Looking at the top-rated tournaments by overall score, it seems like these metrics do a decent job of identifying the most entertaining tournaments. (Obviously one important element of entertainment that is missing here is the prestige of the tournament. Star Power captures this to an extent, but there is probably no world where the Hero World Challenge should be rated as more entertaining than a major championship.) Because these metrics are averaged over the entirety of an event, tournaments are rewarded for sustained entertainment value. For example, the 2023 Sentry Tournament of Champions had a very exciting 45-minute stretch where Collin Morikawa's win probability fell from 94% to 3%, but outside of that short window it was a very boring golf tournament in that most of the win probability was on a single player (Morikawa, and then later, Jon Rahm).
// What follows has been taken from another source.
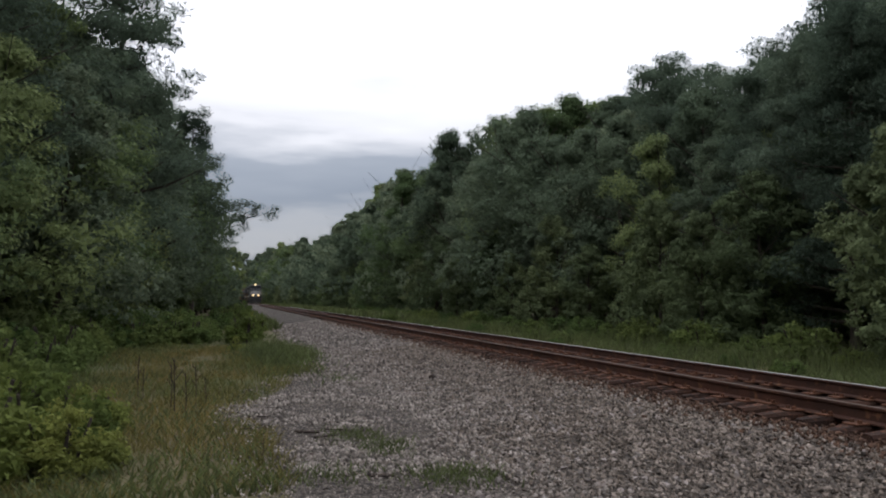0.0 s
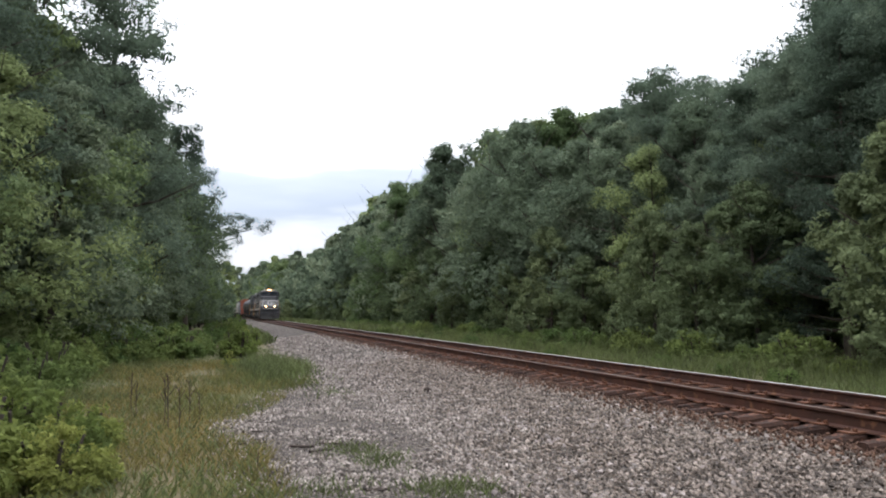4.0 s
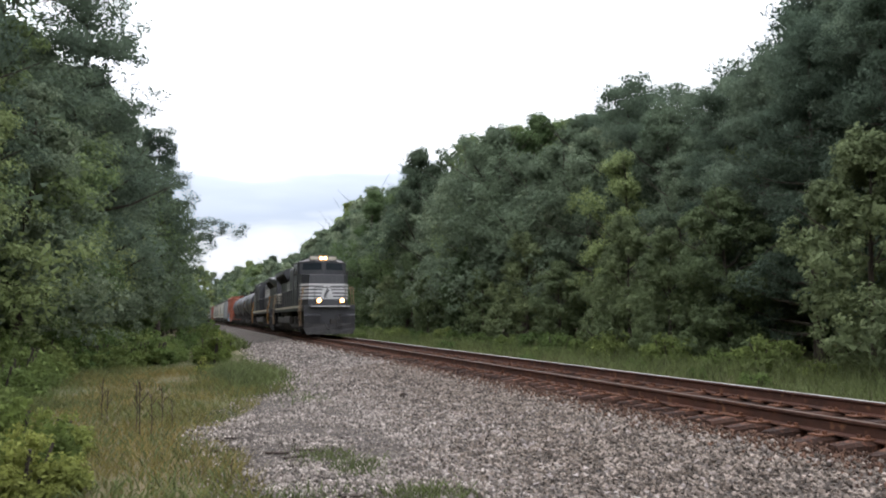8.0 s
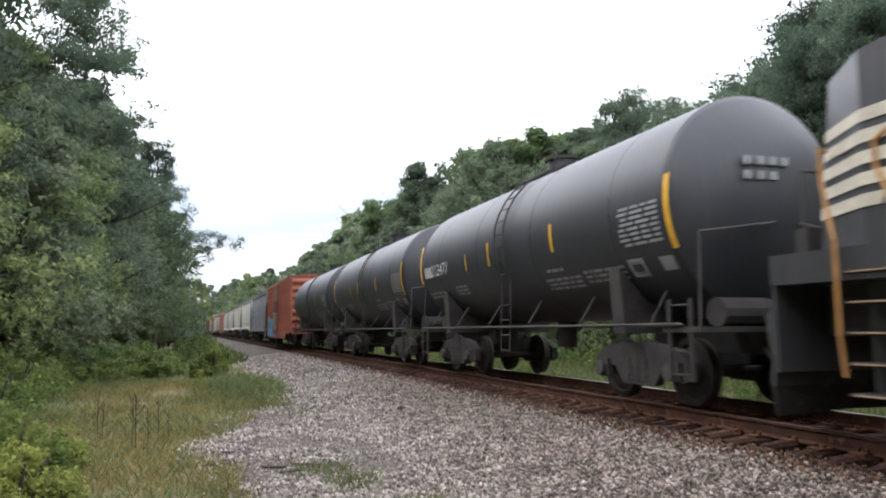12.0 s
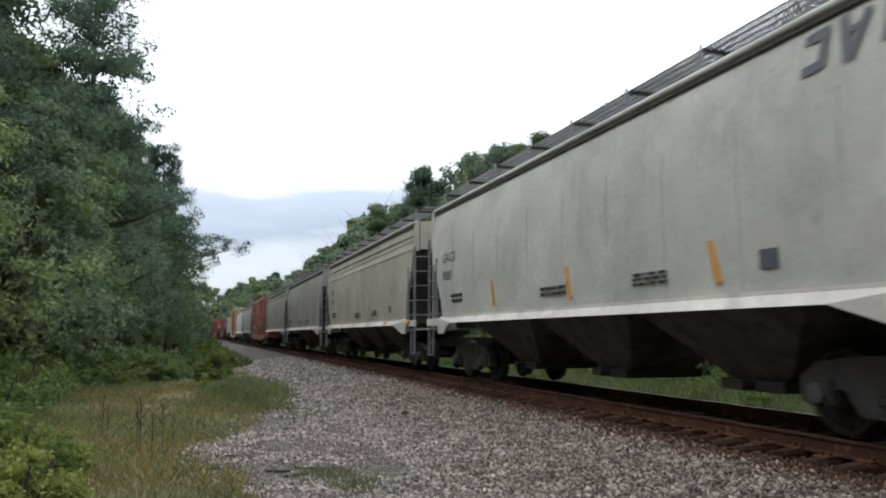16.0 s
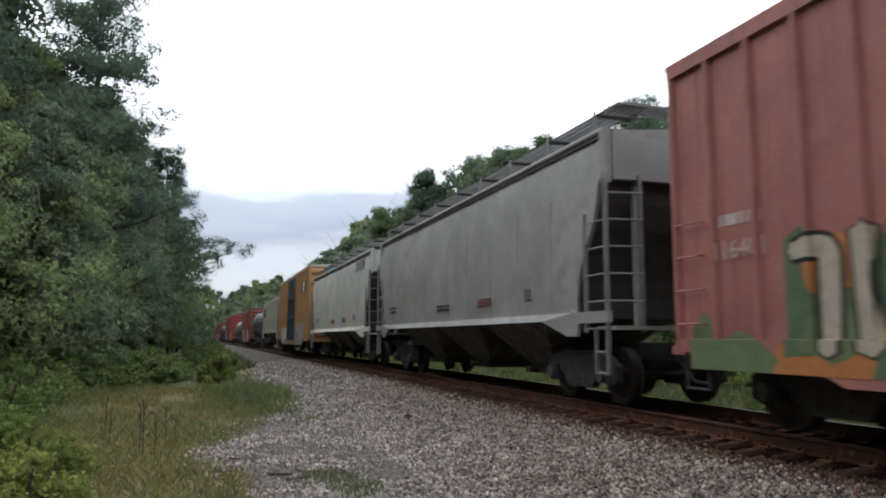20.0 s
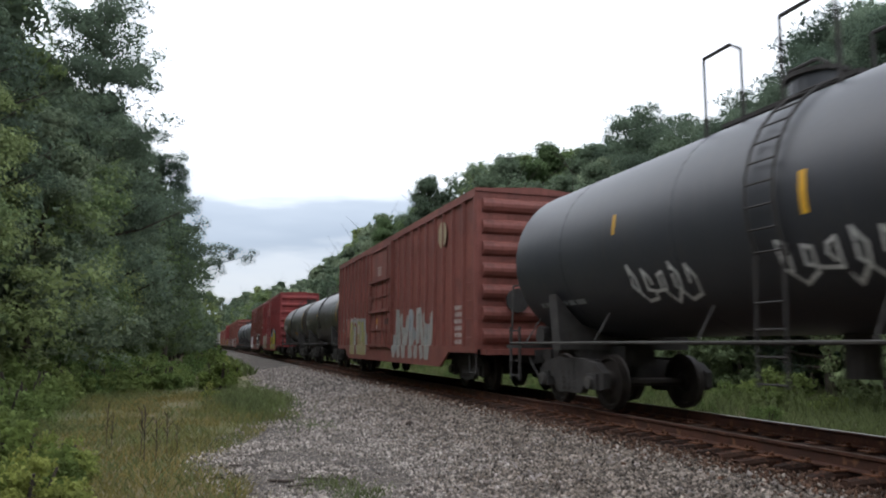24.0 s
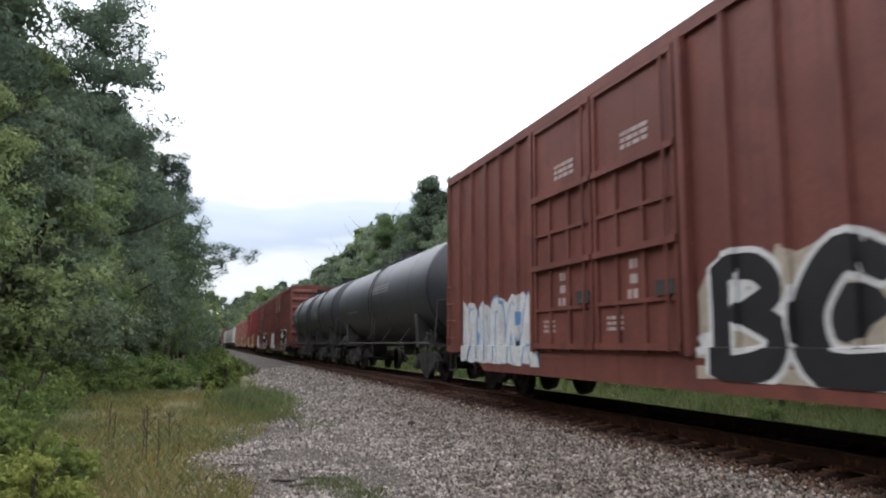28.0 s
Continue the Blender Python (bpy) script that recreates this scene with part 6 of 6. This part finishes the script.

As a result that tournament is in the 4th percentile for Excitement.

Another possible weakness of these metrics is that they assign equal weight to every part of a tournament. However, that's one of the nice things about working with win probability: a given % change should mean the same thing in terms of entertainment value regardless of what round we are in (whereas something like a stroke doesn't). For example, a 20% jump in win probability can easily occur in the final round from a single birdie, whereas a similar-sized move in the first round would require a much more unexpected sequence of events (e.g. a quadruple bogey from the tournament leader). Because win probabilities are more volatile and closer to 0/100 the later we are in a tournament, the later stages of a tournament naturally have a much bigger impact on each of our metrics, even though we aren't explicitly assigning more weight to them.